TechInPacific – Financial service in the form of mobile money like M-PAiSA has gained a gradual increase of users for years after launched in 2010.
UNDCF looks at the real impact M-PAiSA has given to its users using the Impact Pathways methodology. More about it here.
An interview UNDCF conducted with long time users of the service revealed the service’s impact on individuals and communities.
Marama, whose encounter with M-PAiSA has helped her start her loan business, first came into contact with the service after she had a large sum that she had to keep somewhere on the house. Fearing theft or other people in the village knowing she had cash so that they’d ask for a loan from her, Marama decided to open an account for the service to secure and save more money in the future.
Marama’s business was born after she let her account be the medium for other people’s transactions. This happened during the time Electricity Fiji switched to a prepaid model where users can pay digitally. People paid her a dollar commission to get their fix of electricity.
“I tell them how easy it is all the time, but they just don’t do it,” says Marama when asked about people’s reluctance in making their accounts.

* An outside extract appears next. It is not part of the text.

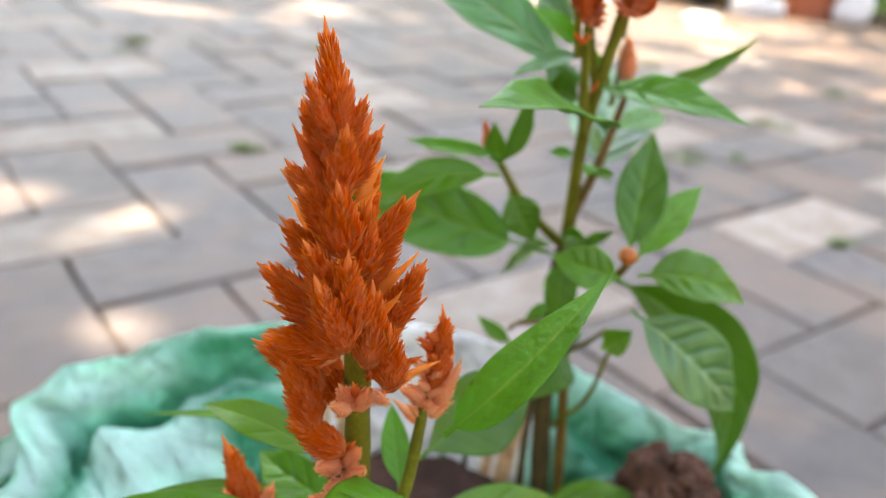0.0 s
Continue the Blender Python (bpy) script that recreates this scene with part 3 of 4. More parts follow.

Now she makes weekly payment of FJ $25, and FJ $20 for loan repayment and an additional FJ $5 to her savings account. This was after her initiative to approach South Pacific Business Development (SPDB) for a loan, which allows her more of working capital that lets her top up once a week while selling twice of her credits.
Her business has motivated her to become a verified M-PAiSA agent.
In Vaseva’s case, she was a widow when her existing loan business experienced a growth spurt due to her focus on digital transactions.
She used to offer short term loans in the community together with her late husband, who worked at Vodafone for years, in which they opened an account of M-PAiSA the same year of its launch.
Vaseva targets people who have accounts already so that money deliverance and collection are secured and time constraint-free. She completes the cycle of a transaction as an intermediary that can receive cash digitally, especially from Fijians delivering from overseas, and deliver the cash in-person to her community.
Both Marama and Vaseva’s experience with the digital financial service, according to UNDCF, are mirroring the potential of how a service can be utilized with the right mindset while very close to achieving SDG objectives, such as SDG 1: No poverty. Now moving on to SDG 5: Gender Equality, wherein this objective, women started personalizing privacy control for their financial endeavors. SDG 11: Sustainable Cities and Communities applies to a decreased risk of physical harm when digital transactions take place, as such in the two women stories.